* [Data excerpt]
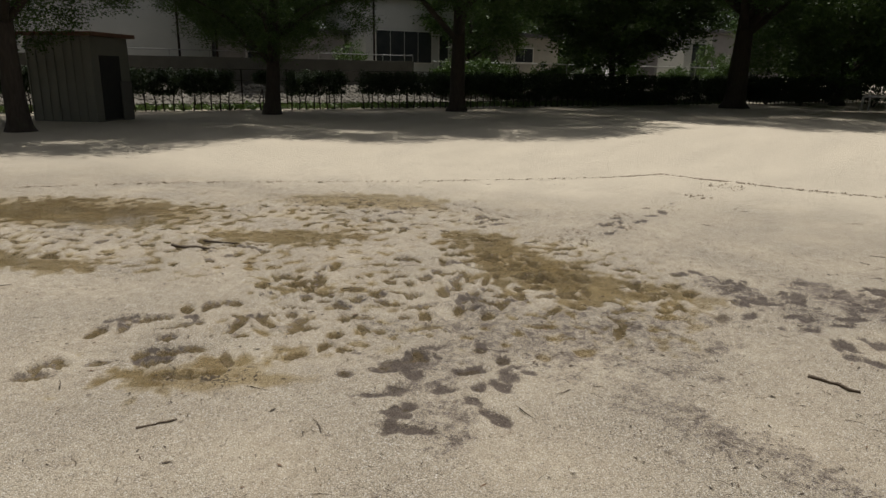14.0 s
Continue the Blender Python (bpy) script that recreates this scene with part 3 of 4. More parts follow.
def pergola():
    root = thing("pergola", Matrix(), "timber pergola overgrown with wisteria", "pergola")
    spots = [(-18.34, 4.35, 0.075, "wood"), (-15.45, 4.85, 0.1, "wood"), (-12.68, 5.28, 0.085, "concrete_post"), (-20.6, 8.75, 0.09, "wood"), (-17.2, 8.9, 0.09, "wood"), (-13.4, 8.9, 0.1, "wood")]
    for x, y, r, k in spots:
        bm = bmesh.new()
        box(bm, x - r, x + r, y - r, y + r, -0.1, 2.7, 0.012)
        part("post", bm, M[k], root)
    for y0, y1 in ((4.3, 5.3), (8.75, 8.95)):
        bm = bmesh.new()
        a, b = Vector((-21.4, y0, 2.75)), Vector((-11.6, y1, 2.75))
        tube(bm, [a, b], 0.09, 6)
        part("beam", bm, M["wood"], root)
    for i in range(15):
        x = -21.2 + i * 0.68
        bm = bmesh.new()
        box(bm, x - 0.04, x + 0.04, 3.1 + i * 0.06, 10.0, 2.84, 2.94, 0.006)
        part("slat", bm, M["wood"], root)
    return root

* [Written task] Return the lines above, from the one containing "Continue the Blender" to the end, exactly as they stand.

* [Output of the task]
Continue the Blender Python (bpy) script that recreates this scene with part 3 of 4. More parts follow.
def pergola():
    root = thing("pergola", Matrix(), "timber pergola overgrown with wisteria", "pergola")
    spots = [(-18.34, 4.35, 0.075, "wood"), (-15.45, 4.85, 0.1, "wood"), (-12.68, 5.28, 0.085, "concrete_post"), (-20.6, 8.75, 0.09, "wood"), (-17.2, 8.9, 0.09, "wood"), (-13.4, 8.9, 0.1, "wood")]
    for x, y, r, k in spots:
        bm = bmesh.new()
        box(bm, x - r, x + r, y - r, y + r, -0.1, 2.7, 0.012)
        part("post", bm, M[k], root)
    for y0, y1 in ((4.3, 5.3), (8.75, 8.95)):
        bm = bmesh.new()
        a, b = Vector((-21.4, y0, 2.75)), Vector((-11.6, y1, 2.75))
        tube(bm, [a, b], 0.09, 6)
        part("beam", bm, M["wood"], root)
    for i in range(15):
        x = -21.2 + i * 0.68
        bm = bmesh.new()
        box(bm, x - 0.04, x + 0.04, 3.1 + i * 0.06, 10.0, 2.84, 2.94, 0.006)
        part("slat", bm, M["wood"], root)
    return root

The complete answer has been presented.